Thailand's economy expanded at an average of 5% per year during Thaksin's time. Economists debate just how much credit he deserves for Thailand's decisive recovery from the Asian financial crisis of the late 1990s, but the country's strong economic performance was the main reason Thaksin in 2005 became the first Thai Prime Minister ever elected to a second term. His Keynesian agenda, dubbed "Thaksinomics," poured vast amounts of money into pump-priming infrastructure programs, defended local big business from bankruptcy, and engineered cheap national health care and discounted loans for farmers and small businesses. Those policies helped stimulate domestic demand and earned him staunch support in rural areas, but proved a drain on the national budget and inadvertently led many Thais into debt. "A lot of farmers who were lent money thought they were basically not going to have to pay it back," says Sanyalak Manibhandu, manager of institutional research at Kim Eng Securities, Thailand's largest stockbroker.

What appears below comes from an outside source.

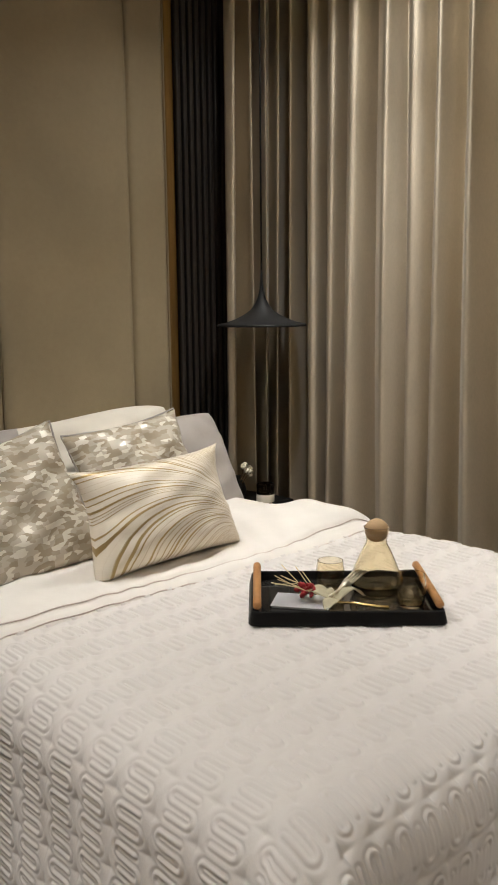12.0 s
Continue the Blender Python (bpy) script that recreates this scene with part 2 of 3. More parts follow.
wall("wall_west", X0 - 0.15, X0, Y0, Y1, 0, 3.1, "plain beige painted wall behind the headboard panels")
wall("wall_east", X1, X1 + 0.15, Y0, Y1, 0, 3.1, "plain beige painted side wall")
wall("wall_south", X0, X1, Y0 - 0.15, Y0, 0, 3.1, "plain beige painted wall at the entrance")
wall("wall_north_left", X0, 0.5, Y1, Y1 + 0.15, 0, 3.1, "plain wall beside the window behind the curtain")
wall("wall_north_right", 3.9, X1, Y1, Y1 + 0.15, 0, 3.1, "plain wall beside the window behind the curtain")
wall("wall_north_low", 0.5, 3.9, Y1, Y1 + 0.15, 0, 0.4, "plain wall under the window behind the curtain")
wall("wall_north_top", 0.5, 3.9, Y1, Y1 + 0.15, 2.60, 3.1, "plain wall over the window behind the curtain")

window_1 = thing("window_1", "tall aluminium window behind the drawn curtains", "window", kind="structure")
for name, b in (("window_frame", (0.5, 3.9, 0.40, 0.46)), ("window_frame", (0.5, 3.9, 2.54, 2.60)), ("window_frame", (0.5, 0.56, 0.46, 2.54)), ("window_frame", (3.84, 3.9, 0.46, 2.54)), ("mullion", (2.4, 2.46, 0.46, 2.54))):
    part(name, box(name, b[0], b[1], Y1 + 0.04, Y1 + 0.10, b[2], b[3], FRAMEMETAL), window_1)
for a, b in ((0.56, 2.4), (2.46, 3.84)):
    pane = part("pane", box("pane", a, b, Y1 + 0.066, Y1 + 0.074, 0.46, 2.54, WINDOWGLASS, 0), window_1)
    pane.visible_shadow = False


backdrop = tagged(new("backdrop", box("backdrop", -30, 34, 40, 40.2, -12, 40, glow("bright_sky", (0.60, 0.72, 1.0), 3.6), 0)), "bright pale blue daylight sky outside the window", "sky", kind="structure")


# the walnut partition beside the entrance
def partition():
    bm = bmesh.new()
    low = [bm.verts.new(p) for p in ((1.758, 0.968, 0), (1.50, 0.968, 0), (1.50, Y0, 0), (1.758 + 0.058 * 4.368, Y0, 0))]
    face = bm.faces.new(low)
    up = bmesh.ops.extrude_face_region(bm, geom=[face])["geom"]
    bmesh.ops.translate(bm, vec=(0, 0, CEIL - 0.002), verts=[v for v in up if isinstance(v, bmesh.types.BMVert)])
    bmesh.ops.recalc_face_normals(bm, faces=bm.faces)
    bmesh.ops.bevel(bm, geom=bm.edges[:], offset=0.002, segments=2, affect="EDGES")
    return bm_mesh("partition", bm, WALNUT)


tagged(new("wood_partition", partition()), "walnut veneered partition wall with vertical grain", "partition", kind="structure")

# ---------------------------------------------------------------- headboard wall
panelling = thing("padded_headboard", "cream leather padded wall panels behind the bed", "headboard", at=pose(0, 0, 0))


def padded(y0, y1, front):
    bm = bmesh.new()
    bmesh.ops.create_cube(bm, size=1)
    bmesh.ops.scale(bm, vec=(front + 0.05, y1 - y0 - 0.003, 2.71), verts=bm.verts)
    bmesh.ops.translate(bm, vec=((front - 0.05) / 2, (y0 + y1) / 2, 0.05 + 1.355), verts=bm.verts)
    bmesh.ops.bevel(bm, geom=bm.edges[:], offset=0.038, segments=7, affect="EDGES", profile=0.6)
    return bm_mesh("panel", bm, LEATHER, True)


for y0, y1, front in ((3.12, 3.30, -0.008), (2.58, 3.12, 0.008), (2.04, 2.58, -0.002), (1.50, 2.04, 0.008), (1.32, 1.50, -0.008)):
    part("panel", padded(y0, y1, front), panelling)
part("top_trim", box("top_trim", -0.05, 0.005, 1.32, 3.338, 2.765, 2.797, SLAT, 0.003), panelling, "dark timber trim")
part("brass_strip", box("brass_strip", -0.045, -0.012, 3.302, 3.338, 0.02, 2.74, BRASS, 0.002), panelling, "narrow brushed brass strip")

fluted = thing("fluted_wall_panel", "black stained fluted timber panel beside the headboard", "wall panel")
part("backing", box("backing", -0.045, -0.02, 3.340, 3.93, 0.0, 2.77, SLAT, 0.001), fluted)
slat_mesh = None
for k in range(18):
    if slat_mesh is None:
        slat_mesh = box("slat", -0.019, 0.004, -0.010, 0.010, 0.02, 2.765, SLAT, 0.004, 2)
    part("slat", slat_mesh, fluted, at=pose(0, 3.353 + 0.032 * k, 0))
part("top_trim", box("top_trim", -0.045, 0.012, 3.340, 3.93, 2.77, 2.798, SLAT, 0.002), fluted)

# ---------------------------------------------------------------- ceiling slots and downlights
for x0, x1, y0, y1 in SLOTS:
    slot = thing("ceiling_light_slot", "grey recessed linear ceiling slot with two lit downlights", "ceiling light", "ceiling slots")
    part("tray", box("tray", x0 + 0.002, x1 - 0.002, y0 + 0.002, y1 - 0.002, CEIL + 0.014, CEIL + 0.058, SLOTGREY, 0.001), slot)
    for a, b, c, d in ((x0, x1, y0, y0 + 0.004), (x0, x1, y1 - 0.004, y1), (x0, x0 + 0.004, y0, y1), (x1 - 0.004, x1, y0, y1)):
        part("edge", box("edge", a, b, c, d, CEIL - 0.001, CEIL + 0.014, SLOTGREY, 0), slot)
    for x in (0.79, 2.59):
        ring = [(0.028, 0.0), (0.029, -0.003), (0.040, -0.004), (0.043, -0.002), (0.043, 0.0)]
        lamp = part("downlight", lathe("downlight", ring, BLACK, 28), slot, "black downlight ring", at=pose(x, (y0 + y1) / 2 - 0.005, CEIL + 0.013))
        part("bulb", lathe("bulb", [(0.0005, -0.009), (0.014, -0.0075), (0.022, -0.004), (0.028, 0.0)], LAMPGLOW, 24), lamp, "glowing lamp")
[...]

In the immediate future, whoever runs the country is likely to continue a version of Thaksinomics, though perhaps with less emphasis on privatization, after a senior court last month blocked the planned sale of Thailand's biggest electricity generator. Exports will remain the key pillar of Thai growth, but lengthy political paralysis could endanger free-trade pacts, including negotiations with the U.S. that have been put on hold by the current crisis.
THE SOUTHERN FRONT
If Thaksin's economic legacy is a mixed success, his heavy-handed policy in Thailand's troubled south was a disaster. When Thaksin took over in 2001, violence in the south was on the wane, as Muslim-separatist groups who had been fighting Bangkok for decades were losing support among the local populace. But Thaksin took a hard line from the start with the south, avoiding compromise while seeking to wipe out the separatistsa policy that has helped turn a low-level dispute into an active and bloody rebellion. Assaults on policemen and Buddhist civilians began to escalate, culminating in a January 2004 attack by more than 100 Muslim youths on a Thai army camp. Thaksin responded by declaring martial law and flooding the region with security forces.